Hint: We can fit a model with no predictors using ~ 1
in place of any explanatory variable.
linear_reg() |>
set_engine("lm") |>
fit(body_mass_g ~ 1 , data = penguins) |>
glance() |>
pull(AIC)
[1] 5547.496
### island, flipper length, bill length
linear_reg() |>
set_engine("lm") |>
fit(body_mass_g ~ flipper_length_mm, data = penguins) |>
glance() |>
pull(AIC)
[1] 5062.855
linear_reg() |>
set_engine("lm") |>
fit(body_mass_g ~ flipper_length_mm + island, data = penguins) |>
glance() |>
pull(AIC)
[1] 5044.513
linear_reg() |>
set_engine("lm") |>
fit(body_mass_g ~ flipper_length_mm * island * bill_length_mm, data = penguins) |>
glance() |>
pull(AIC)
[1] 4997.089
Notes about model selection
– what a “meaningful” difference? You should set it
– backward elimination and forward selection sometimes arrive at different final models
So which do I choose?
Forward stepwise selection is used when the number of variables under consideration is very large
Starting with the full model (backward selection) has the advantage of considering the effects of all variables simultaneously.
Performing stepwise in R
Before we show how to do this in R…..
Note! Please read!
It is a bad idea to simply let R alone choose your best fitting model for you. Good practices include:
– Talking with the subject expert about variables that must or should not be in your model
– Align variables to your research question. This includes:
— keeping the variables you are interested in…. and the variables you want to account for…
If Time (Not Main Focus of Lesson)
People use stepwise selection when their goal is to pick the overall “best” model.
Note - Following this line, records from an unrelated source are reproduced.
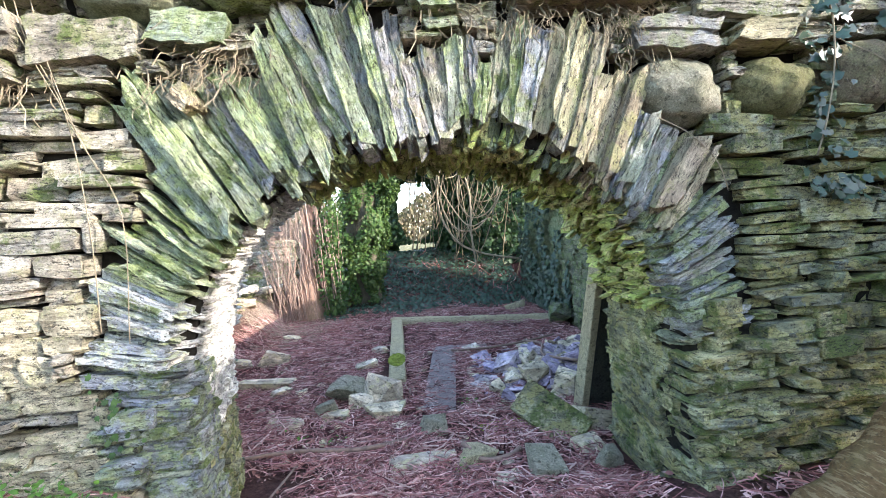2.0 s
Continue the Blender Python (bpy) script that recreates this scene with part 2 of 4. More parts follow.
M_STEM = island_material("dry_stems", ((0.25, 0.17, 0.125), (0.33, 0.235, 0.175), (0.19, 0.13, 0.10), (0.39, 0.30, 0.23)))
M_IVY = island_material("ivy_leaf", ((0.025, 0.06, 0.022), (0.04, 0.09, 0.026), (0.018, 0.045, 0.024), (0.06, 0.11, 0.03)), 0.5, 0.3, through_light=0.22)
# brighter, yellower copy of the ivy tone, with sunlight put into the colour
M_IVY_SUN = island_material("sunlit_ivy_leaf", ((0.045, 0.10, 0.022), (0.075, 0.14, 0.028), (0.03, 0.075, 0.02), (0.11, 0.16, 0.04)), 0.5, 0.3, through_light=0.3)
M_IVY_BLUE = island_material("blue_green_ivy_leaf", ((0.03, 0.07, 0.04), (0.05, 0.10, 0.06), (0.025, 0.055, 0.035)), 0.4, 0.5, through_light=0.15)
M_FRESH = island_material("fresh_green_leaf", ((0.10, 0.24, 0.04), (0.14, 0.30, 0.05), (0.08, 0.19, 0.04)), 0.5, 0.4, through_light=0.3)
M_FARWOOD = island_material("bare_wood", ((0.119, 0.098, 0.059), (0.175, 0.147, 0.091), (0.077, 0.087, 0.035), (0.210, 0.182, 0.119)), through_light=0.1)
M_GRASS = island_material("dry_grass", ((0.30, 0.27, 0.14), (0.17, 0.22, 0.06), (0.38, 0.33, 0.2), (0.12, 0.19, 0.05)), through_light=0.2)


def bark_material(name, a, b, stretch, marks=None):
    k = Mat(name, 0.85, 0.25)
    v = k.coords("obj", stretch, False)
    f = k.noise(v, 6, 6, 0.7)
    col = k.mix(k.ramp(f, (0.35, 0.0), (0.65, 1.0)), a, b)
    u = k.coords("obj", (1, 1, 1), False)
    col = k.mix(k.ramp(k.noise(u, 4, 5, 0.6), (0.5, 0.0), (0.7, 0.5)), col, (0.17, 0.18, 0.07))
    if marks:
        turned = k.node("ShaderNodeMapping", Vector=u, Rotation=(0.0, radians(-43), 0.0))
        drawn = k.node("ShaderNodeMapping", Vector=turned.outputs[0], Scale=(5.0, 5.0, 42.0))
        w = k.noise(drawn.outputs[0], 1.5, 6, 0.7)
        col = k.mix(k.ramp(w, (0.52, 0.0), (0.56, 0.85)), col, marks)
        col = k.mix(k.ramp(k.noise(u, 60, 5, 0.8), (0.36, 0.7), (0.43, 0.0)), col, (0.04, 0.03, 0.015))
    nor = k.bump(f, 0.6, 0.02)
    return k.done(col, nor)


M_BARK = bark_material("smooth_bark", (0.105, 0.062, 0.022), (0.19, 0.118, 0.048), (5, 5, 11), (0.28, 0.205, 0.10))
M_DARKBARK = bark_material("dark_bark", (0.05, 0.045, 0.03), (0.10, 0.09, 0.055), (9, 9, 2))
M_SHRED = bark_material("shredded_bark", (0.20, 0.12, 0.085), (0.42, 0.27, 0.19), (14, 14, 1.5))
M_SLATE_FLAT = boulder_material("flat_slate_paving", (0.293, 0.244, 0.224), (0.412, 0.356, 0.314))
M_SLAB_DARK = boulder_material("dark_slate", (0.05, 0.055, 0.045), (0.08, 0.085, 0.06))


# ---- shapes ----
def part(name, bm, material, parent=None, label="", kind=""):
    me = bpy.data.meshes.new(name)
    bm.to_mesh(me)
    bm.free()
    return part_mesh(name, me, material, parent, label, kind)


def part_mesh(name, me, material, parent=None, label="", kind=""):
    if material and not me.materials:
        me.materials.append(material)
    ob = new(name, me)
    if parent:
        ob.parent = parent
    return tagged(ob, label, "", "", kind)


def pydata(name, verts, faces, smooth=False):
    me = bpy.data.meshes.new(name)
    me.from_pydata([tuple(v) for v in verts], [], [tuple(f) for f in faces])
    me.update()
    if smooth:
        me.polygons.foreach_set("use_smooth", [True] * len(me.polygons))
    return me


def block_bm(size, cuts, rng, jitter, chip=0.12, ragged=0.0):
    """An irregular split block: chipped corners, uneven faces, ragged ends along x."""
    bm = bmesh.new()
    bmesh.ops.create_cube(bm, size=1.0)
    if cuts:
        bmesh.ops.subdivide_edges(bm, edges=bm.edges[:], cuts=cuts, use_grid_fill=True)
    off = Vector((rng.uniform(-50, 50), rng.uniform(-50, 50), rng.uniform(-50, 50)))
    skew = rng.uniform(-0.12, 0.12)
    for v in bm.verts:
        c = v.co
        edge = sum(abs(abs(a) - 0.5) < 1e-4 for a in c)
        pull = (0.0, 0.0, chip * 0.45, chip)[edge] * rng.uniform(0.3, 1.4)
        c *= 1 - pull
        c.x += skew * c.z
        n = noise.noise_vector(c * 2.3 + off)
        c += Vector((n.x, n.y, n.z)) * jitter
        if ragged and abs(v.co.x) > 0.3:
            c.x += rng.uniform(-ragged, ragged) * 0.5
    for v in bm.verts:
        v.co = Vector((v.co.x * size[0], v.co.y * size[1], v.co.z * size[2]))
    return bm


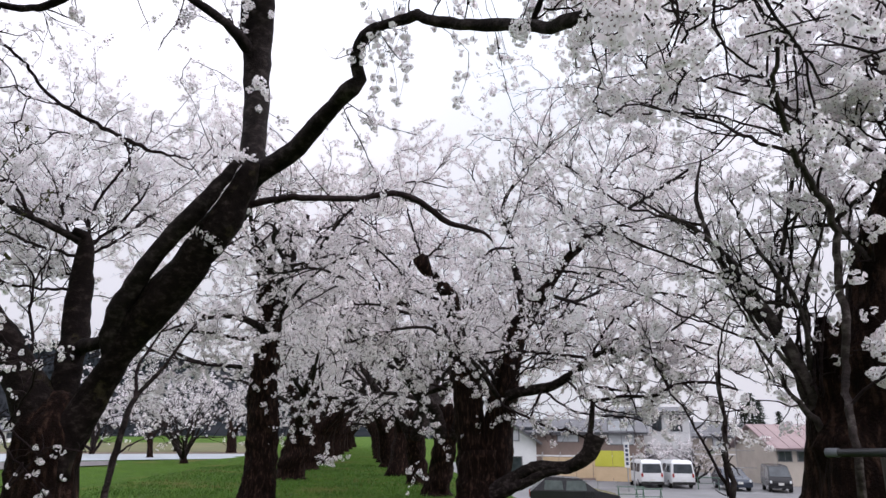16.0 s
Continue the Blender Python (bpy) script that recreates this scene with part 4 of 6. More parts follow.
limb(tree_a, "branch", [(3.08, 3.59, 4.34, 0.002), (3.07, 3.64, 4.36, 0.002), (2.90, 3.66, 4.31, 0.002), (2.79, 3.65, 4.23, 0.002)], bloom=.9, size=.6, reach=.35)
limb(tree_a, "branch", [(1.85, 2.99, 4.90, 0.004), (1.52, 2.97, 4.75, 0.004), (1.70, 3.09, 4.57, 0.004), (1.73, 3.25, 4.38, 0.002)], bloom=.9, size=.6, reach=.35)
limb(tree_a, "branch", [(3.26, 2.71, 4.92, 0.005), (3.06, 2.81, 4.67, 0.005), (3.20, 2.75, 4.52, 0.005), (3.32, 2.67, 4.47, 0.002)], bloom=.9, size=.6, reach=.35)
limb(tree_a, "branch", [(3.08, 2.10, 4.67, 0.004), (3.16, 2.23, 4.52, 0.004), (3.27, 2.26, 4.39, 0.002)], bloom=.9, size=.6, reach=.35)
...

There are many functions that will allow you to perform stepwise selection in R. Today, we are going to introduce ourselves to stepAIC
. Currently, performing stepwise selection is very difficult with tidymodels, so we are going to write our models in base R using the lm
function. Let’s do this below.
lm1 <- lm(body_mass_g ~ flipper_length_mm*island, data = penguins)
In stepAIC
, the arguments are:
– object: your model name – scope: your “full model” if doing forward selection – direction: “forward”, or “backward”.
Backward selection
Let’s assume that our full model is an additive model between flipper length and island. Is this the best model? Is a SLR model better?
lm1 <- lm(body_mass_g ~ flipper_length_mm+island, data = penguins)
stepAIC(lm1, direction = "backward")
Start: AIC=4071.96
body_mass_g ~ flipper_length_mm + island
Df Sum of Sq RSS AIC
<none> 49512346 4072.0
- island 2 3342450 52854796 4090.3
- flipper_length_mm 1 83480840 132993186 4407.9
Call:
lm(formula = body_mass_g ~ flipper_length_mm + island, data = penguins)
Coefficients:
(Intercept) flipper_length_mm islandBiscoe islandTorgersen
-4887.17 44.54 262.18 77.05
Write out how to interpret the output below:
The code suggests what the AIC would be if the variable listed in the first column was removed. The
Now, fit the interaction model and perform backward selection using stepAIC
.
lm1 <- lm(body_mass_g ~ flipper_length_mm*island, data = penguins)
Write out how to interpret the output below:
Based on the output, we should select the interaction model.
Forward Selection
When performing forward selection, we need to be conscious about the scope (full model). Fit a model with just island as the explanatory variable. Define the scope as an additive model between island, bill length, and flipper length.
lm3 <- lm(body_mass_g ~ island, data = penguins)
stepAIC(lm3, scope = ~bill_length_mm + island + flipper_length_mm, direction = "forward")
Start: AIC=4407.88
body_mass_g ~ island
Df Sum of Sq RSS AIC
+ flipper_length_mm 1 83480840 49512346 4072.0
+ bill_length_mm 1 51139275 81853911 4243.9
<none> 132993186 4407.9
Step: AIC=4071.96
body_mass_g ~ island + flipper_length_mm
Df Sum of Sq RSS AIC
+ bill_length_mm 1 1552910 47959436 4063.1
<none> 49512346 4072.0
Step: AIC=4063.06
body_mass_g ~ island + flipper_length_mm + bill_length_mm
Call:
lm(formula = body_mass_g ~ island + flipper_length_mm + bill_length_mm,
data = penguins)
Coefficients:
(Intercept) islandBiscoe islandTorgersen flipper_length_mm
-4602.85 336.64 162.38 38.86
bill_length_mm
18.40
An important note
The calculations of AIC are well beyond the scope of this course. However, it should be noted that stepAIC
makes this calculation slightly differently than how AIC is calculated and pulled form our tidy model with glance and pull. Thus, it is critical that you (for whatever reason) do not cross compare AIC values when trying to make a model selection decision.
Additional Practice
Researcher 1 wants to model flipper length by sex of the penguin. A second researcher wants to add island to the model as well, arguing their model will be better. Researcher 1 does not believe so. Who is right? Justify your answer below.
Suggestion: For practice, use adjusted-r-squared
linear_reg() |>
set_engine("lm") |>
fit(body_mass_g ~ sex, data = penguins) |>
glance() |>
pull(adj.r.squared)
[1] 0.1781385
linear_reg() |>
set_engine("lm") |>
fit(body_mass_g ~ sex + island, data = penguins) |>
glance() |>
pull(adj.r.squared)
[1] 0.5608203
Researcher 2 is right. Adding island to the model vastly improves the adjusted r squared, suggesting that this model has a better overall fit.